06 January 2014 by

Fat-shaming Is Wrong – But Will Banning A Word Change Anything?

Last month, actress Jennifer Lawrence said she thought ‘it should be illegal to call someone fat on TV’, following criticism of her own figure on the red carpet. Here, writer Tanya Gold argues that while fat-shaming is a terrible thing, banning the word isn’t necessarily the answer…

Jennifer Lawrence Is Right That Fat-shaming Is Wrong – But Will Banning A Word Change Anything?

Jennifer Lawrence in Dior [Getty]

Jennifer Lawrence, Oscar-winning star of The Hunger Games trilogy, is a decent egg, who does not share the spindly malice of so many Hollywood  actresses. But she went too far when she said it should be illegal to call someone ‘fat’ on TV. ‘If we’re regulating cigarettes and sex and cuss words because of the effect they have on our younger generation, why aren’t we regulating things like calling people fat?’ she said.

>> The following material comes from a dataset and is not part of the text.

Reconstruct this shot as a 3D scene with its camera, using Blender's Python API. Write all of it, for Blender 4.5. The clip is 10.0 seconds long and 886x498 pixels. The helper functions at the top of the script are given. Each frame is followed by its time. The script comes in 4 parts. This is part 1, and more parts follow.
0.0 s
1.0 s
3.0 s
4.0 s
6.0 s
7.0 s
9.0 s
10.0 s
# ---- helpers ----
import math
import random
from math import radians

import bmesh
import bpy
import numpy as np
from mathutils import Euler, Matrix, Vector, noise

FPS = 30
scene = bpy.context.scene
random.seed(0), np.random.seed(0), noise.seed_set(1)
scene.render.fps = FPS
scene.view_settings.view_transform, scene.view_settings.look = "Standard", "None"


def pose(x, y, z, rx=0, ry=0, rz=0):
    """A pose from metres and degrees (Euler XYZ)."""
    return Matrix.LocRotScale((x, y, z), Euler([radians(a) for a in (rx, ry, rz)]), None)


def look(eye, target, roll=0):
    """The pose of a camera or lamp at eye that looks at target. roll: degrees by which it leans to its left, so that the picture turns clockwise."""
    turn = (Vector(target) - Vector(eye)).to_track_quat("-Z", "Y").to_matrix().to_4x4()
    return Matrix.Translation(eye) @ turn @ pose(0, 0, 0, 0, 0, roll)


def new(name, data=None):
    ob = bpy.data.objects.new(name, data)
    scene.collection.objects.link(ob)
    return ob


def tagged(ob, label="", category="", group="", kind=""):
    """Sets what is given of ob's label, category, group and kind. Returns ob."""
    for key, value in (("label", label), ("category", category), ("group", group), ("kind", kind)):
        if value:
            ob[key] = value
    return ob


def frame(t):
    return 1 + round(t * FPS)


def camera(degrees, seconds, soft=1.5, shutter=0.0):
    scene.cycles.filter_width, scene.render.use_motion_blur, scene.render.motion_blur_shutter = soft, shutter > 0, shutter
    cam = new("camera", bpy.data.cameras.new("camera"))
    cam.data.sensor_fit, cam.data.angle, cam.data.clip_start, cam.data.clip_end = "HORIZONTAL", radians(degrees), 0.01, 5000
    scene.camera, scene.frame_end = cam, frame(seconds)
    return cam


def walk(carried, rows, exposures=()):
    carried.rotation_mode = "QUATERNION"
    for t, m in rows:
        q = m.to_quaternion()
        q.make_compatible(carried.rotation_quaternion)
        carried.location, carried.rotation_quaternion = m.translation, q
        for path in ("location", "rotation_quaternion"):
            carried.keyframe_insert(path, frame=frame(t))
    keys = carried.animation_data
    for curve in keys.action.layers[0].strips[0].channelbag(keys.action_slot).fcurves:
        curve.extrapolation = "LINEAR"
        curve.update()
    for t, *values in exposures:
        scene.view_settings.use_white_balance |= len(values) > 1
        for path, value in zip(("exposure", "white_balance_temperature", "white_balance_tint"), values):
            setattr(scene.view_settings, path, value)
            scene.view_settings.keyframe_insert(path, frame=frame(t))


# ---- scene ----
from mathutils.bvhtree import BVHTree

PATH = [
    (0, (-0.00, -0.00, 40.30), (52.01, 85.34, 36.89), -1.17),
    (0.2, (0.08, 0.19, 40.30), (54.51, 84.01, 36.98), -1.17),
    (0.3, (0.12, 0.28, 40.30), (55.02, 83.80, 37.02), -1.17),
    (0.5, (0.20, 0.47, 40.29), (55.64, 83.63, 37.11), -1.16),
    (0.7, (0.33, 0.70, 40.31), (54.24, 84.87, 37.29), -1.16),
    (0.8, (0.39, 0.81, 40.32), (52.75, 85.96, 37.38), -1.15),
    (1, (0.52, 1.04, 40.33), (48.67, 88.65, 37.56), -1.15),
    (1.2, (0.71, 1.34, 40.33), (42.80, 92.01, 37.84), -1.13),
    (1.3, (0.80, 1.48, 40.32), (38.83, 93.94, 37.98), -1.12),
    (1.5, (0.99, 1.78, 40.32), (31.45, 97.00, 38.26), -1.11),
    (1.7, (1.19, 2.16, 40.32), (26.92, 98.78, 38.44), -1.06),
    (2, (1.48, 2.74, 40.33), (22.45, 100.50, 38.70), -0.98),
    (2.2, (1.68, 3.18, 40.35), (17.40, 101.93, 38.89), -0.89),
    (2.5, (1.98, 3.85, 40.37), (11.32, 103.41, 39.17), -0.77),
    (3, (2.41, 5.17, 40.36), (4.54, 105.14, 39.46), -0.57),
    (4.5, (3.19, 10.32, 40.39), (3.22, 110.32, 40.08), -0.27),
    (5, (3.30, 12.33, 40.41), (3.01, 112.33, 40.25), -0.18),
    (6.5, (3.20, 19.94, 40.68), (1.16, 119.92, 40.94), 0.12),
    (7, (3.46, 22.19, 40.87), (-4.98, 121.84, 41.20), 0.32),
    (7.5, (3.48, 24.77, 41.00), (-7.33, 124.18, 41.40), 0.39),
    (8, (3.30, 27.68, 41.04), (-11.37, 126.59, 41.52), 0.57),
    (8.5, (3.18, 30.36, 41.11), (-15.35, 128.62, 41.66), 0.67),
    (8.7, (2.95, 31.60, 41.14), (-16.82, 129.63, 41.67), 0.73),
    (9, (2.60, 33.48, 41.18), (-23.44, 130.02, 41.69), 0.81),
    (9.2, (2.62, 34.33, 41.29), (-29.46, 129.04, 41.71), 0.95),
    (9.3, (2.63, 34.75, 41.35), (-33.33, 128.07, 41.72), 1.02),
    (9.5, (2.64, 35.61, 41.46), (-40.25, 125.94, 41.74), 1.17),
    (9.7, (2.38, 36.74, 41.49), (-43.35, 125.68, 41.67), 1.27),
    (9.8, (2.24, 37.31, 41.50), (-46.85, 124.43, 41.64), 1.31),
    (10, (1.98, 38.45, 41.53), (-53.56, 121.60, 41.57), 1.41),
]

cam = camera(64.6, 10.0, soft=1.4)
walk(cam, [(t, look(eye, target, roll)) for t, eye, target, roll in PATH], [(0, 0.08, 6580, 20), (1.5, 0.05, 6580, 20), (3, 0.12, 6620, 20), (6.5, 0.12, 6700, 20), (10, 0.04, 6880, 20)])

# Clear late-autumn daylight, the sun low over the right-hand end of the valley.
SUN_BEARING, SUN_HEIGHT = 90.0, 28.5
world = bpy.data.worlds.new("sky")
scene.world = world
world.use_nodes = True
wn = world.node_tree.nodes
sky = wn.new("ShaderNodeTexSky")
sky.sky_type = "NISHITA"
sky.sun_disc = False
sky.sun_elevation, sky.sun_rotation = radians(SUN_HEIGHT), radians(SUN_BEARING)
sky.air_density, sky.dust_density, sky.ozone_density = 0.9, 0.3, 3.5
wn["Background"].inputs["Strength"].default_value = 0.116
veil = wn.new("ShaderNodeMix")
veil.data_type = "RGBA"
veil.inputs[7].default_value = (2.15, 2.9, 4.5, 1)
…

Jennifer, 23, was no doubt thinking of the teenage girls who stand in the rain to see her, and the responsibility she feels towards them. But can it really be rational to ban words in a country where it is legal to own an automatic weapon? And how do you ‘regulate’ it? Are we going to fine gangs of mean girls, or send them straight to prison, where they can weep into their princess costumes? Lawrence is attacking free speech, and this is dangerous. Free speech is  not a cigarette. Free speech is essential.

Bad female body image is a problem with many causes. First, the growing obesity crisis: 41% of British men are overweight and 33% of women. Obviously, people should not be judged on their appearance, but we are steeped in denial. Modern girls are fat because they are not educated about the perils of sugar, which I think is the most dangerous, over-promoted and widely used drug on earth. That could be regulated, if governments had the will to stand up to Big Food. Nor do girls exercise enough. Perhaps we could get two hours of mandatory sport in schools back, and the lost playing fields?

And so to misogyny, which can operate girl to girl as easily as man to woman. Jennifer herself has been called fat, and says, ‘Why is humiliating people funny? I get it, and I do it, too – we all do it.’ This is the darker, more insidious problem – that we are so obsessed with surface that no woman, no matter how young or lovely, is immune to the idea that she is hideous, and will use that knowledge to hurt another woman. But will banning a word change that?

The solution is not in censorship, but in ourselves. There are many things we could do if we were serious about loving our bodies: have body-image seminars in schools to understand what we feel and fear, and learn about nutrition and the danger of ridiculous ideals of beauty. Physical self-hatred sits at the centre of a web of female disempowerment: a place where women feel thwarted in many areas and, therefore, end up bitching about their bodies. From gender segregation to low pay to the lousy percentage of women in Parliament (around 20%) to your frenemy’s hated thighs. Criminalising the word ‘fat’ will change nothing.